Reserve Bank of
India, the country’s central bank, on Friday decided to keep the policy repo
rate unchanged at 4%
. The reverse repo rate is 3.35%. The
decision was taken in course of meetings conducted over the last three days. RBI
Governor Shaktikanta Das said that the monetary policy committee (MPC) decided
to remain accommodative “while focussing on withdrawal of accommodation to ensure
that inflation remains within target going forward.”

According to RBI
Governor Das, the benefits to the economy expected from the ebbing of the
Omicron wave were offset by the sharp escalation in geopolitical tensions
between Russia and Ukraine. “Economy is confronted by new and humongous
challenges. The situation in Europe can derail the global economy.”

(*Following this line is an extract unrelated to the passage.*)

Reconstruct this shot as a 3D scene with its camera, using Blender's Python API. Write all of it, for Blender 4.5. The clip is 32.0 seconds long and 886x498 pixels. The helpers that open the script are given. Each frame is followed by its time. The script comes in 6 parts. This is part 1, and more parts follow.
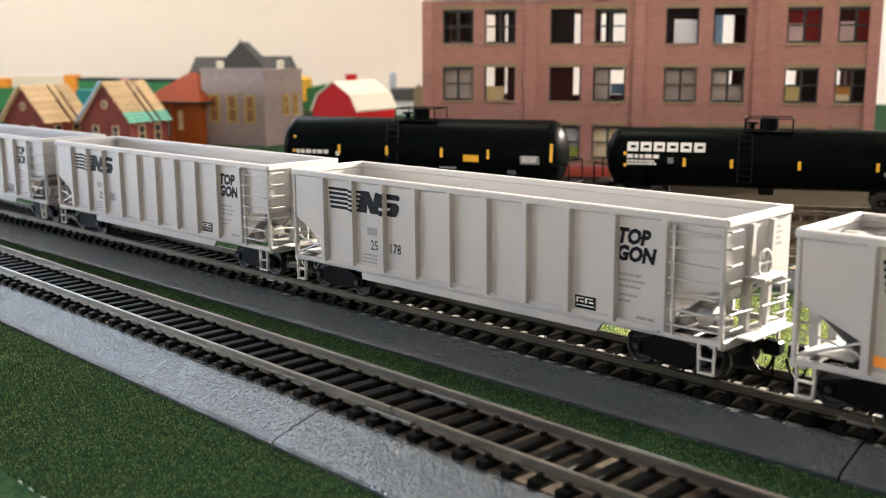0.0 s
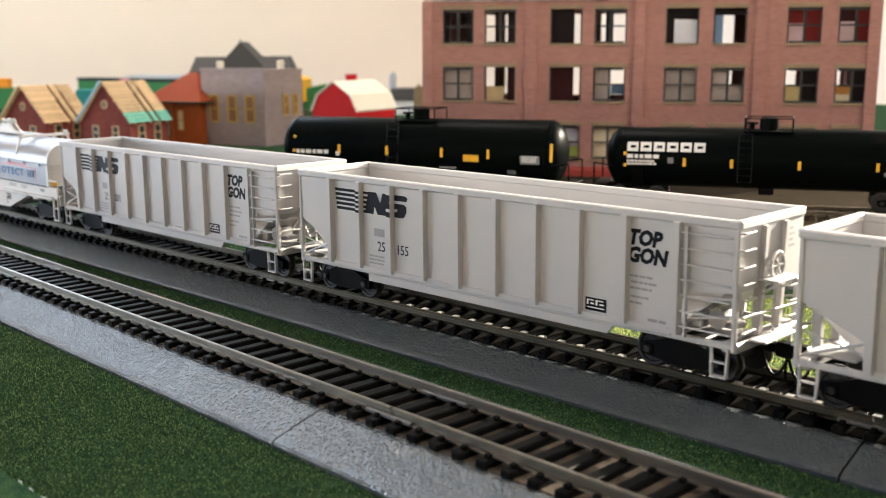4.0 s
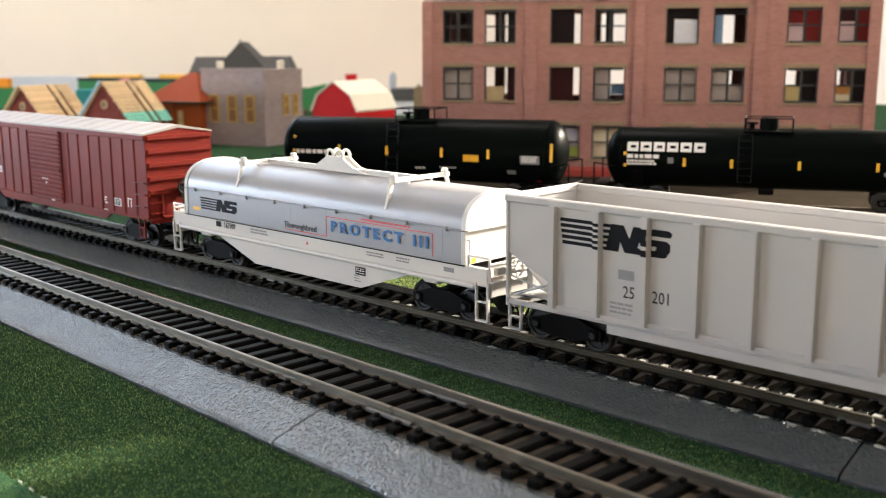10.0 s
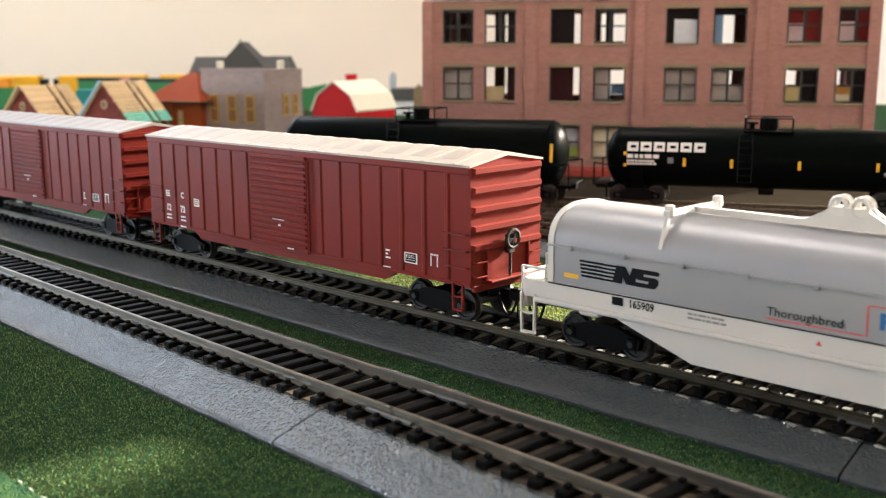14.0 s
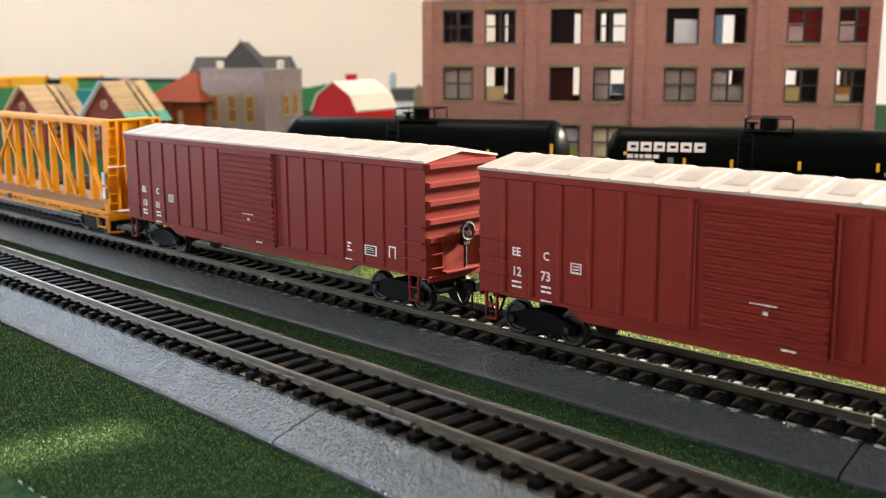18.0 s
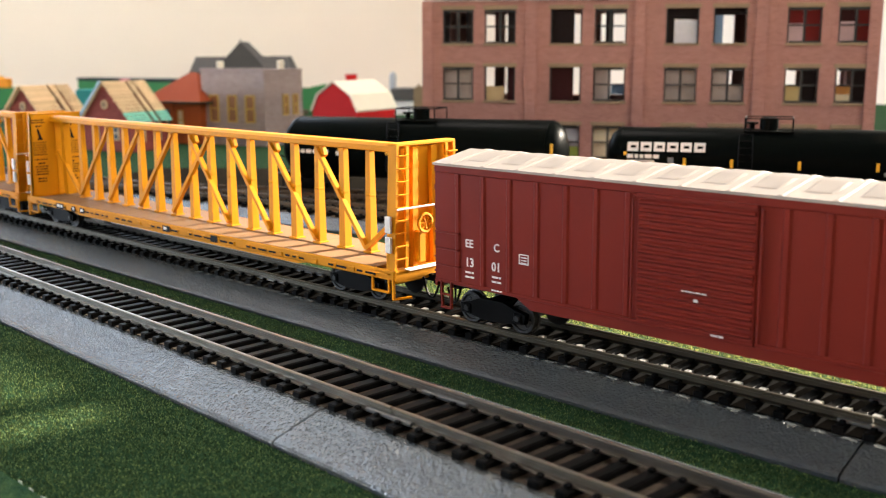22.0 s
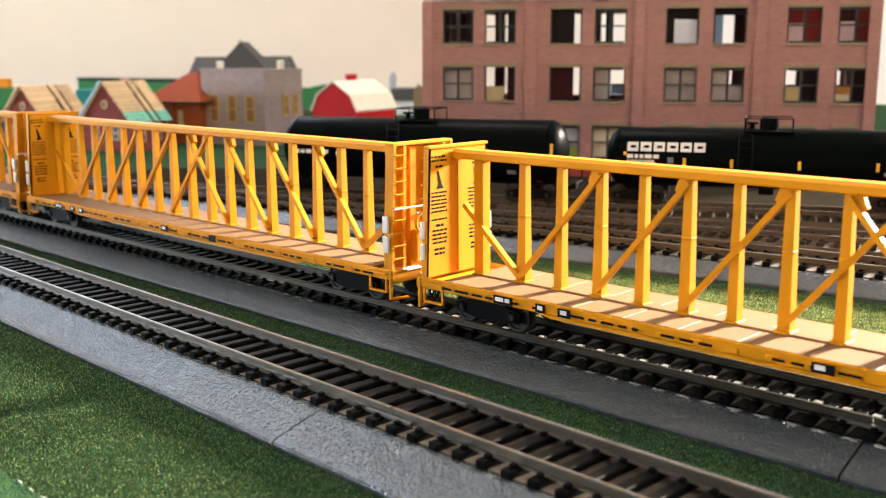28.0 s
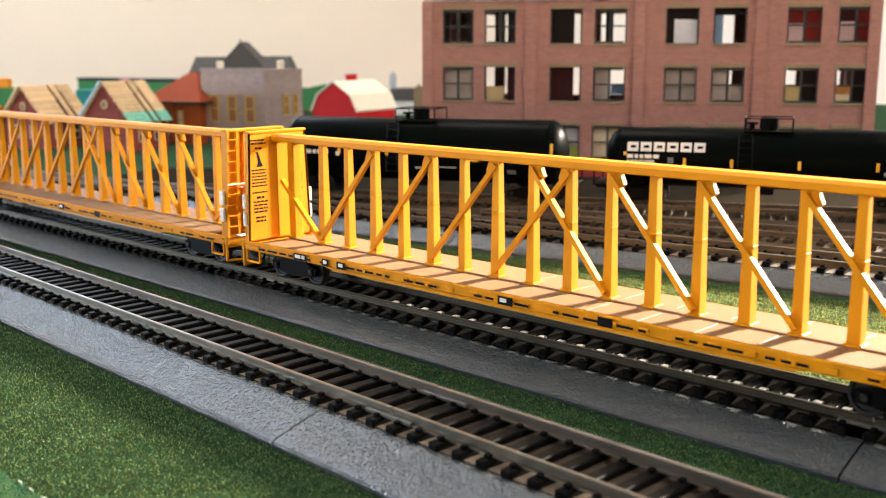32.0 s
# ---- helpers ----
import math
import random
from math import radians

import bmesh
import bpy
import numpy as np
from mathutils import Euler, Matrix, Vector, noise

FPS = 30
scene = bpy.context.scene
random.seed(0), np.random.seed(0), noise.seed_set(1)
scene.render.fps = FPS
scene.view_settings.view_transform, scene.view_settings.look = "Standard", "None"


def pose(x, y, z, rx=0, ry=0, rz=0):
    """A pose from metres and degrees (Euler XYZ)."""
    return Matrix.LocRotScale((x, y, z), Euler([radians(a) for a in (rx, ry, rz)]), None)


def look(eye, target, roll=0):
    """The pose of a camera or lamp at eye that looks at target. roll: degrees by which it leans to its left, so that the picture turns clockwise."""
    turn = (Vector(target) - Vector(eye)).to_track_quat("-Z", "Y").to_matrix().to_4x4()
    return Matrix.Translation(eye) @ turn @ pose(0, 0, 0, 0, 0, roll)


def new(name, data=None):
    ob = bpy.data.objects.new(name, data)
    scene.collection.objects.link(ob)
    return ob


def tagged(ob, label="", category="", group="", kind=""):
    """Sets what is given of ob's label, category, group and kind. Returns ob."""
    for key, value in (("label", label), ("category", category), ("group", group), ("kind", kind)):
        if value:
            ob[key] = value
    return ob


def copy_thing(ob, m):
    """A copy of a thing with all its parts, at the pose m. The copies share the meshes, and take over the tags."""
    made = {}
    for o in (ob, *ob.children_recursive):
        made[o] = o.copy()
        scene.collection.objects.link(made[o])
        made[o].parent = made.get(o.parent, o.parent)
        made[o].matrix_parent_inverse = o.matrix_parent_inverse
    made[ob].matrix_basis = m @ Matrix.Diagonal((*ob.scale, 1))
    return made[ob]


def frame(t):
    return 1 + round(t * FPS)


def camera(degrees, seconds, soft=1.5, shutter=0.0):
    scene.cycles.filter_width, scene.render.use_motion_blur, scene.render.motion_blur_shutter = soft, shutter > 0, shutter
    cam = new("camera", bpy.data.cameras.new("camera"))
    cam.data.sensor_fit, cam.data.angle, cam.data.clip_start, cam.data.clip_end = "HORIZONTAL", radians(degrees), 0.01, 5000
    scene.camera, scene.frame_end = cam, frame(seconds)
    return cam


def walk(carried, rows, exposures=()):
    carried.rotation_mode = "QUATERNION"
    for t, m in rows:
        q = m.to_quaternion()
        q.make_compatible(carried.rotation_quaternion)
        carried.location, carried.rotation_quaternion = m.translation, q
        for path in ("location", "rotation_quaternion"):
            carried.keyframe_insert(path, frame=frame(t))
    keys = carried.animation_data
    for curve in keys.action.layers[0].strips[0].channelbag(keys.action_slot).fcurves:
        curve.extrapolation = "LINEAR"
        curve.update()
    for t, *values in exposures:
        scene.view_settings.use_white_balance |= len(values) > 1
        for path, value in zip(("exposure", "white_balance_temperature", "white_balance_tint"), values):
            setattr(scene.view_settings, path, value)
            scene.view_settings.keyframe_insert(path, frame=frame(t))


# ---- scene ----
cam = camera(46.32, 32.0, soft=1.0, shutter=0.25)
cam.data.dof.use_dof, cam.data.dof.focus_distance, cam.data.dof.aperture_fstop = True, 0.33, 25.0
EYE = Vector((0.0, 0.0, 0.09348))
AIM = EYE + Vector((-0.69089, 0.69813, -0.18784))
walk(cam, [(0.0, look(EYE, AIM, -0.4855)), (32.0, look(EYE, AIM, -0.4855))], [(0.0, 3.15, 6300, 14), (32.0, 3.15, 6300, 14)])

# ---- world, sun and window light ----
SUN_AZIMUTH = radians(82)    # the sun stands to the right and behind the train (from +x towards +y)
SUN_HEIGHT = radians(15.6)
world = bpy.data.worlds.new("sky")
scene.world = world
world.use_nodes = True
sky = world.node_tree.nodes.new("ShaderNodeTexSky")
sky.sky_type, sky.sun_disc = "NISHITA", False
sky.sun_elevation, sky.sun_rotation = SUN_HEIGHT, radians(90) - SUN_AZIMUTH
world.node_tree.links.new(sky.outputs[0], world.node_tree.nodes["Background"].inputs[0])
world.node_tree.nodes["Background"].inputs[1].default_value = 0.05
sun_data = bpy.data.lights.new("sun", "SUN")
sun_data.energy, sun_data.angle, sun_data.color = 5.0, radians(6.0), (1.0, 0.89, 0.70)
sun = new("sun", sun_data)
TO_SUN = Vector((math.cos(SUN_AZIMUTH) * math.cos(SUN_HEIGHT), math.sin(SUN_AZIMUTH) * math.cos(SUN_HEIGHT), math.sin(SUN_HEIGHT)))
sun.matrix_world = look(TO_SUN * 6, (0, 0, 0))


def window_lamp(name, eye, target, width, height, watts, colour):
    """An area lamp: the sky's light in a window's opening, or the added ceiling fill."""
    data = bpy.data.lights.new(name, "AREA")
    data.shape, data.size, data.size_y, data.energy, data.color = "RECTANGLE", width, height, watts, colour
    lamp = new(name, data)
    lamp.matrix_world = look(eye, target)
    return lamp


window_lamp("window_light_north", (0.65, 2.30, 0.95), (-0.2, 0.3, 0.0), 1.4, 0.95, 0.65, (1.0, 0.93, 0.83))
window_lamp("window_light_east", (2.55, 0.85, 0.95), (-1.6, 0.6, 0.2), 1.3, 1.4, 4.7, (1.0, 0.91, 0.80))
window_lamp("window_light_west", (-2.30, 0.80, 0.98), (-0.3, 0.25, 0.35), 1.16, 0.92, 2.2, (0.76, 0.89, 1.0))
window_lamp("window_light_west", (-2.30, -0.98, 0.25), (-0.2, 0.2, 0.06), 1.2, 0.40, 4.2, (0.74, 0.87, 1.0))
window_lamp("window_light_south", (-0.75, -2.42, 1.30), (-0.6, 0.5, 0.0), 2.2, 0.9, 0.25, (0.95, 0.96, 1.0))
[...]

Also Read | RBI Monetary Policy Committee slashes India’s real GDP growth forecast to 7.2%

Das said concerns
over global supply disruptions have rattled global commodity and financial
markets. This, he said, was because of the significant share of the two
economies engaged in the war in global production and exports of key
commodities like oil and natural gas, wheat, corn, nickel, edible oil and fertilizers.

Admitting to the challenges confronting the Indian economy, the RBI governor said that India is not a hostage to any rulebook. “No action is off the table when the need is to safeguard the Indian economy. Sky may be overcast, but we will use all our energies to let sunlight shine on India’s future. It is the faith, that steers us through stormy seas, moves mountains and jumps across the oceans.”

The RBI governor said that the macroeconomic outlook is undergoing tectonic shifts and the central bank needs to take preemptive stems. “RBI will continue to take nuanced and nimble approach,” Das said. 

The Indian central bank increased its annual inflation forecast to 5.7% from 4.5% earlier. The interest rate corridor was reduced to 50 basis points. India’s GDP growth projection was lowered from 7.8% to 7.2%. RBI said India is facing fresh challenges due to the war in Ukraine and the COVID lockdowns in China which threaten to exacerbate a global supply squeeze.